FRAMING DEMO: THE COW HITCH

Updated: Oct 4, 2018


Cow Hitch Knot on D-ring

If you've ever entered artwork into an art show, you may have seen the directive, "artwork submitted must have hanging wire or hooks on back." Here we will be discussing how to use a cow hitch knot to ensure that your strung wire will stay put. Once you can tie one of these, you will never have to worry about your frame falling off the wall due to a faulty wire job again.


Materials:

  • 2 D-Rings

  • 2 1/2" Screws (or however deep you can safely screw into your frame)

  • Electric Drill

  • No. 5 Plastic-Coated Framing Wire

  • Wire Cutters

  • Patience-- it's tough to get at first (well, actually, the first time's easy; it's when you think you've got it and then try again without instructions that it gets hard)


Step 1: Screw in D-rings

To get started, position your D-rings 1/3 to halfway down from the top of your frame and drill in place.

I like to predrill my holes to make sure nothing starts splitting once I've got my hangers in place. Be sure that those D-rings are secure; you shouldn't be able to move them at all.
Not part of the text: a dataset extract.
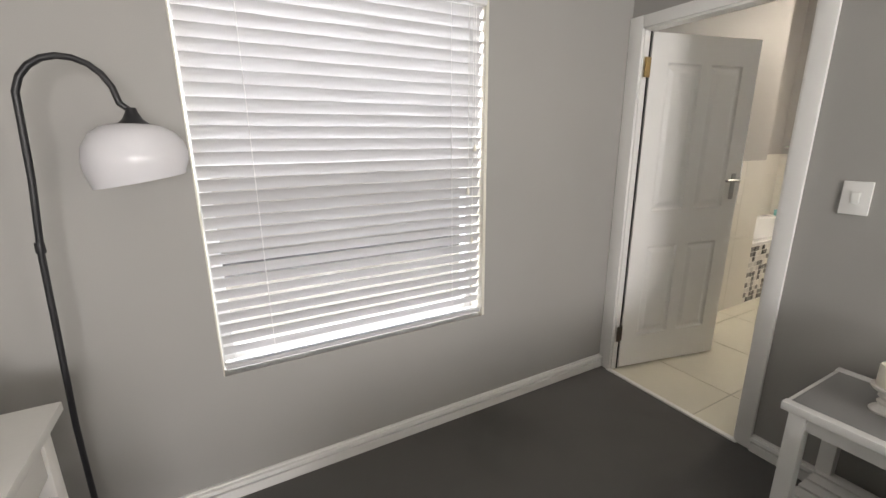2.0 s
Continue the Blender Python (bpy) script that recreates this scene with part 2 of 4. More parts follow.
M = dict(
    wall=mat("grey_wall_paint", (0.345, 0.335, 0.315), 0.62, vary=0.05, big=1.4, fine=240, bump=0.22, dist=0.0015),
    bathwall=mat("bath_wall_paint", (0.36, 0.347, 0.332), 0.55, vary=0.05, big=1.2, fine=240, bump=0.18, dist=0.0015),
    ceiling=mat("ceiling_paint", (0.80, 0.79, 0.77), 0.8, vary=0.02, big=1, fine=150, bump=0.12),
    white=mat("white_gloss_paint", (0.80, 0.79, 0.765), 0.32, vary=0.025, big=4, fine=60, bump=0.05, dist=0.001),
    desk=mat("white_desk_lacquer", (0.80, 0.785, 0.755), 0.38, vary=0.03, big=3, fine=70, bump=0.05, dist=0.001),
    # white slats greyed: the shade on their undersides is put into the colour
    slat=mat("shaded_blind_slat", (0.53, 0.525, 0.53), 0.40, vary=0.02, big=5, fine=60, bump=0.02, translucent=0.02),
    bathslat=mat("bath_blind_slat", (0.78, 0.77, 0.77), 0.42, vary=0.02, big=5, fine=60, bump=0.02, translucent=0.08),
    alu=mat("satin_aluminium", (0.56, 0.55, 0.585), 0.34, metal=0.0, vary=0.04, big=4, fine=120, bump=0.04, stretch=(1, 1, 0.2)),
    upvc=mat("window_frame_white", (0.78, 0.78, 0.78), 0.35, vary=0.02),
    chrome=mat("chrome", (0.82, 0.82, 0.84), 0.09, metal=1.0, vary=0.03, bump=0.0),
    steel=mat("brushed_steel", (0.42, 0.41, 0.40), 0.32, metal=1.0, vary=0.08, bump=0.04),
    satin=mat("satin_chrome", (0.78, 0.78, 0.78), 0.30, metal=0.55, vary=0.03, bump=0.0),
    handle=mat("dark_brushed_steel", (0.25, 0.235, 0.225), 0.40, metal=0.7, vary=0.08, bump=0.04),
    brass=mat("aged_brass", (0.50, 0.36, 0.16), 0.38, metal=1.0, vary=0.15),
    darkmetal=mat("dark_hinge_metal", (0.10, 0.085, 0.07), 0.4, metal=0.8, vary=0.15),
    black=mat("black_powder_coat", (0.018, 0.018, 0.020), 0.38, vary=0.15, bump=0.06),
    navy=mat("black_vinyl", (0.012, 0.013, 0.016), 0.62, vary=0.15, bump=0.15, spec=0.18),
    shade=mat("white_lamp_glass", (0.86, 0.85, 0.87), 0.22, vary=0.02, bump=0.0, translucent=0.35),
    mirror=mat("mirror_silver", (0.86, 0.87, 0.87), 0.015, metal=1.0, vary=0.0, bump=0.0),
    porcelain=mat("white_porcelain", (0.83, 0.83, 0.80), 0.09, vary=0.015, bump=0.0, coat=0.4),
    acrylic=mat("bath_acrylic", (0.80, 0.80, 0.79), 0.16, vary=0.015, bump=0.0, coat=0.2),
    towel=mat("white_towelling", (0.80, 0.78, 0.75), 0.95, vary=0.05, big=8, fine=330, bump=0.9, dist=0.004, spec=0.1),
    rug=mat("cream_tufted_rug", (0.84, 0.77, 0.66), 0.97, vary=0.10, big=14, fine=260, bump=1.0, dist=0.006, spec=0.1),
    floortile=mat("cream_floor_tile", (0.64, 0.605, 0.50), 0.42, vary=0.05, big=3, fine=40, bump=0.02, rand=1),
    walltile=mat("cream_wall_tile", (0.66, 0.635, 0.575), 0.36, vary=0.035, big=4, fine=50, bump=0.03, rand=1),
    grout=mat("grout", (0.33, 0.30, 0.25), 0.85, vary=0.15, fine=200, bump=0.3),
    palegrout=mat("pale_grout", (0.76, 0.74, 0.70), 0.85, vary=0.08, fine=200, bump=0.3),
    mos=mosaic("mosaic_tile"),
    mosjoin=mosaic("mosaic_tile_field", True),
    mosfloor=mosaic("shower_floor_tile", False, (0.38, 0.60)),
    mosfloorjoin=mosaic("shower_floor_tile_field", True, (0.38, 0.60)),
    greygrout=mat("grey_grout", (0.44, 0.42, 0.39), 0.85, vary=0.1, fine=200, bump=0.3),
    laminate=wood_laminate("limed_wood_laminate", (0.50, 0.455, 0.40), (0.42, 0.375, 0.33), (4, 4, 0.4)),
    wardrobe=wood_laminate("grey_wood_laminate", (0.43, 0.395, 0.37), (0.375, 0.34, 0.318), (2.2, 2.2, 0.30)),
    stone=mat("white_engineered_top", (0.80, 0.79, 0.77), 0.18, vary=0.02, fine=200),
    glass=pane_glass("window_glass", (0.97, 0.97, 0.97)),
    doorglass=pane_glass("shower_door_glass", (0.975, 0.975, 0.975), base=0.10),
    screen=pane_glass("shower_glass", (0.975, 0.975, 0.975), base=0.035),
    shelfglass=mat("frosted_green_glass", (0.50, 0.60, 0.52), 0.25, vary=0.03, translucent=0.4),
    carpet=carpet_mat(),
    print=printed_cotton("coral_print_duvet_cotton"),
    linen=coral_print("coral_print_cotton"),
    sheet=mat("aqua_cotton", (0.36, 0.70, 0.68), 0.85, vary=0.04, fine=400, bump=0.2),
    base=mat("taupe_bed_base", (0.24, 0.22, 0.20), 0.9, vary=0.08, fine=300, bump=0.4),
    wax=mat("ivory_wax", (0.80, 0.75, 0.64), 0.45, vary=0.03),
    whitewash=mat("whitewashed_wood", (0.72, 0.69, 0.65), 0.6, vary=0.12, big=30, fine=120, bump=0.25),
    tissue=mat("tissue_paper", (0.86, 0.85, 0.84), 0.9, vary=0.02, translucent=0.2),
    teal=mat("teal_card", (0.20, 0.42, 0.46), 0.45, vary=0.10, big=9),
    tealdark=mat("pale_teal_card", (0.42, 0.58, 0.58), 0.45, vary=0.08, big=9),
    runner=mat("woven_runner", (0.87, 0.79, 0.68), 0.9, vary=0.13, big=3, fine=160, bump=0.7, dist=0.003, stretch=(14, 0.6, 1)),
    fringe=mat("runner_fringe", (0.82, 0.77, 0.69), 0.9, vary=0.1),
    rubber=mat("black_rubber", (0.02, 0.02, 0.02), 0.6),
    cord=mat("white_cord", (0.75, 0.74, 0.72), 0.8),
    loofah=mat("yellow_netting", (0.98, 0.97, 0.78), 0.8, vary=0.04, fine=300, bump=0.3, translucent=0.60, spec=0.2, open_weave=0.12),
    red=mat("red_plastic", (0.42, 0.035, 0.05), 0.3), pink=mat("pink_plastic", (0.72, 0.34, 0.36), 0.35),
    orange=mat("orange_plastic", (0.60, 0.17, 0.05), 0.35), aqua=mat("aqua_plastic", (0.22, 0.52, 0.50), 0.35),
    cream=mat("cream_plastic", (0.74, 0.71, 0.62), 0.35), olive=mat("olive_plastic", (0.50, 0.47, 0.20), 0.35),
    label=mat("grey_label", (0.36, 0.34, 0.31), 0.5), soap=mat("soap", (0.82, 0.80, 0.76), 0.4),
    lampglow=glow("lit_lamp_glass", (1.0, 0.92, 0.78), 108.0),
    ground=mat("garden_ground", (0.46, 0.44, 0.38), 0.95, vary=0.3, big=1.5, fine=30, bump=0.5),
    leaf=mat("shrub_leaf", (0.10, 0.15, 0.03), 0.6, vary=0.35, big=6, fine=20, translucent=0.3),
    boundary=mat("pale_render", (0.62, 0.58, 0.52), 0.9, vary=0.08, big=2, fine=60, bump=0.3),
)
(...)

***Note: Make sure before you start screwing that what you think is the top really is the top of the picture. There's nothing worse than screwing your D-rings, tying your wire, and flipping your frame over only to find you did it upside down!***


***Second Note: Determine how deep your screws can go. Flipping your frame over to find screws poking through the front is a framer's worse nightmare! There's no recovery from that!***

Step 2: Select the Proper Wire for the Job

To best decide which wire you need, a weight estimate is the most helpful. Common framing wire gauges range from 4 to 6. Number 4 is good for anything up to about 25 lbs. Number 5 will handle up to about 50 lbs. Number 6 is seriously thick wire. Unless you're framing a baby whale, you'll probably never use this. It holds up to 100 lbs, I'd say. If you're unsure which to use, always overestimate the weight. Keep in mind, however, that the higher the gauge, the thicker the wire will be, which turns tying your knot into an Olympic event. If you choose No. 6, I hope you have strong fingers!


This particular spool was purchased at Home Depot. You can also find wire online (as with everything else under the sun, though I don't recommend buying ice cubes. All you'd get is a soggy mess, I'd expect!) Whatever you select, make sure that it's plastic-coated; it's easier on the fingers and a joy to touch for years to come. If you skimp and buy regular wire, you'll regret it!

Step 3: Thread Tail through D-ring

Thread your wire up through your left D-ring, leaving about 3-4 inches of tail to work with. If you have too much, you can trim it later. If you have too little, you'll have to start over, so caveat threador: let the threader beware.

Rule of Thumb: use the length of your thumb starting from the base of the palm as a measurement. I've never actually done this, but it sounded good, so I'm saying it. Seriously, though, unless you've got unusually short thumbs, this should be more than enough wire.

Step 4: Fold Wire towards Body

Bend the wire towards yourself, making sure that your tail goes underneath the working wire (the wire still attached to your spool on the right).

Step 5: Thread Wire through D-ring Again


This is the trickiest part (except for maybe cutting the wire; my wire cutters are particularly dull). You're going to bend the wire tail up and over the D-ring, then you pull the tail down through the loop you just made putting the tail through the D-ring. Make sure your tail is on top of the wire loop.


Oh, it's hard to explain; just study the picture.


*Friendly tip: I like to pull the first loop on my D-ring fairly tight at this point; it makes things easier in the next step.

Step 6: Pull Your Tail Tight

You should now have a knot that resembles a sort of pretzel. Double check that both your tail and your working wire are sitting side by side on top of your knot. If it's not, you've done something wrong. Go back and check your work.


**Note: You want to make your knot tight. Framing wire is a bit stretchy and will lengthen over time. As your frame hangs, gravity will tighten your knot for you if you haven't done it yourself, potentially causing your strung wire to reveal itself over the top of your frame. How unsightly! You don't want that! So go ahead, and tighten that knot up.

Step the Last: Wrap that Wire 'Round and 'Round


Whew! You've made it! We're almost done (on this side)! Now grab that tail and wrap it around the working wire.

I personally like to do this 12 times (because 12 is divisible by 1 and 12 and 2 and 6 and 3 and 4; it's a great number!). Yes, my picture only shows 9. So my tail was a bit short, get over it!


You may now cut the wire off the spool, leaving that same 3-4 inch tail you need after you've threaded the other D-ring, and repeat.


Congratulations! You've just perfected the failsafe cow hitch knot! Feel assured in the knowledge that your wire backing will never unravel.